··· Provided material ···

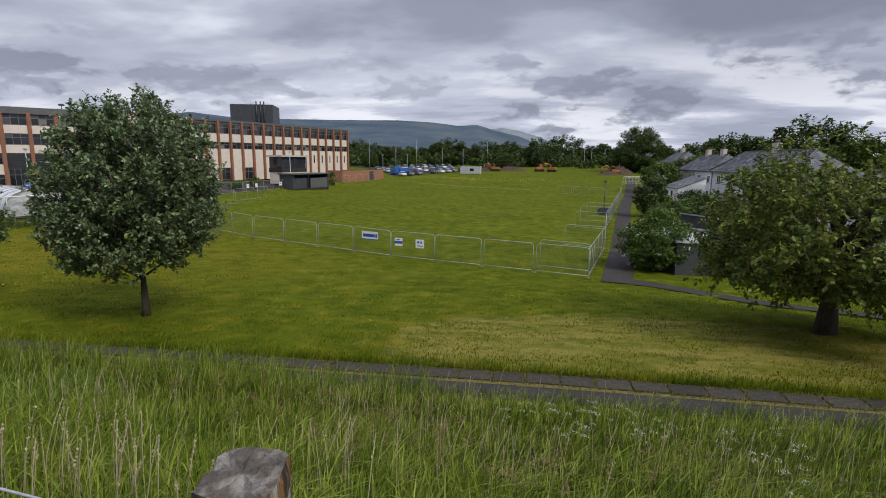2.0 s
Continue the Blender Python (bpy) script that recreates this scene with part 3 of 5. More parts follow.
def leafy_tree(name, label, x, y, height, width, clear, trunk, leaf, mat, clumps, shoots, count, reach, seed, mid=0.4, top=1.0, gap=0.5, leaders=20, lift=0.5, sag=0.0, lump=0.12, fork=0.3, skew=1.0, lean=(0, 0), bow=2.0, under=0.3):
    """A nearby tree, twig by twig. clear: height of the lowest leaves; mid: where the crown is widest, as a share of its height;
    top: how round (1) or pointed (above 1) the upper crown is; gap: least space between clumps."""
    r = np.random.default_rng(seed)
    t = thing(name, label, "tree", pose(x, y, at(x, y) - 0.05))
    cr, ch = width / 2, height - clear
    zm = clear + ch * mid
    bumps = r.normal(0, 1, (14, 3)); bumps /= np.linalg.norm(bumps, axis=1)[:, None]
    amp = r.uniform(-lump, lump, 14)
    cs, outs, tries = [], [], 0
    while len(cs) < clumps and tries < clumps * 60:
        tries += 1
        d = r.normal(0, 1, 3); d /= np.linalg.norm(d)
        k = (np.hypot(d[0], d[1]) ** bow + abs(d[2]) ** bow) ** (-1 / bow)
        k *= 1 + sum(a * max(0, d @ b) ** 4 for a, b in zip(amp, bumps))
        q = (0.30 + 0.70 * r.uniform(0, 1) ** 0.35) * k
        if d[2] > 0:
            p = np.array([d[0] * q * cr, d[1] * q * cr * skew, d[2] * q * (height - zm)])
            p[:2] *= (1 - max(0.0, p[2] / (height - zm))) ** (0.5 * (top - 1)) if top > 1 else 1.0
        else:
            p = np.array([d[0] * q * cr, d[1] * q * cr * skew, d[2] * q * (zm - clear)])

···

= The problem =
Repeat the listing in full and exactly. Do not include any images.

= Solution to the exercise =
2.0 s
Continue the Blender Python (bpy) script that recreates this scene with part 3 of 5. More parts follow.
def leafy_tree(name, label, x, y, height, width, clear, trunk, leaf, mat, clumps, shoots, count, reach, seed, mid=0.4, top=1.0, gap=0.5, leaders=20, lift=0.5, sag=0.0, lump=0.12, fork=0.3, skew=1.0, lean=(0, 0), bow=2.0, under=0.3):
    """A nearby tree, twig by twig. clear: height of the lowest leaves; mid: where the crown is widest, as a share of its height;
    top: how round (1) or pointed (above 1) the upper crown is; gap: least space between clumps."""
    r = np.random.default_rng(seed)
    t = thing(name, label, "tree", pose(x, y, at(x, y) - 0.05))
    cr, ch = width / 2, height - clear
    zm = clear + ch * mid
    bumps = r.normal(0, 1, (14, 3)); bumps /= np.linalg.norm(bumps, axis=1)[:, None]
    amp = r.uniform(-lump, lump, 14)
    cs, outs, tries = [], [], 0
    while len(cs) < clumps and tries < clumps * 60:
        tries += 1
        d = r.normal(0, 1, 3); d /= np.linalg.norm(d)
        k = (np.hypot(d[0], d[1]) ** bow + abs(d[2]) ** bow) ** (-1 / bow)
        k *= 1 + sum(a * max(0, d @ b) ** 4 for a, b in zip(amp, bumps))
        q = (0.30 + 0.70 * r.uniform(0, 1) ** 0.35) * k
        if d[2] > 0:
            p = np.array([d[0] * q * cr, d[1] * q * cr * skew, d[2] * q * (height - zm)])
            p[:2] *= (1 - max(0.0, p[2] / (height - zm))) ** (0.5 * (top - 1)) if top > 1 else 1.0
        else:
            p = np.array([d[0] * q * cr, d[1] * q * cr * skew, d[2] * q * (zm - clear)])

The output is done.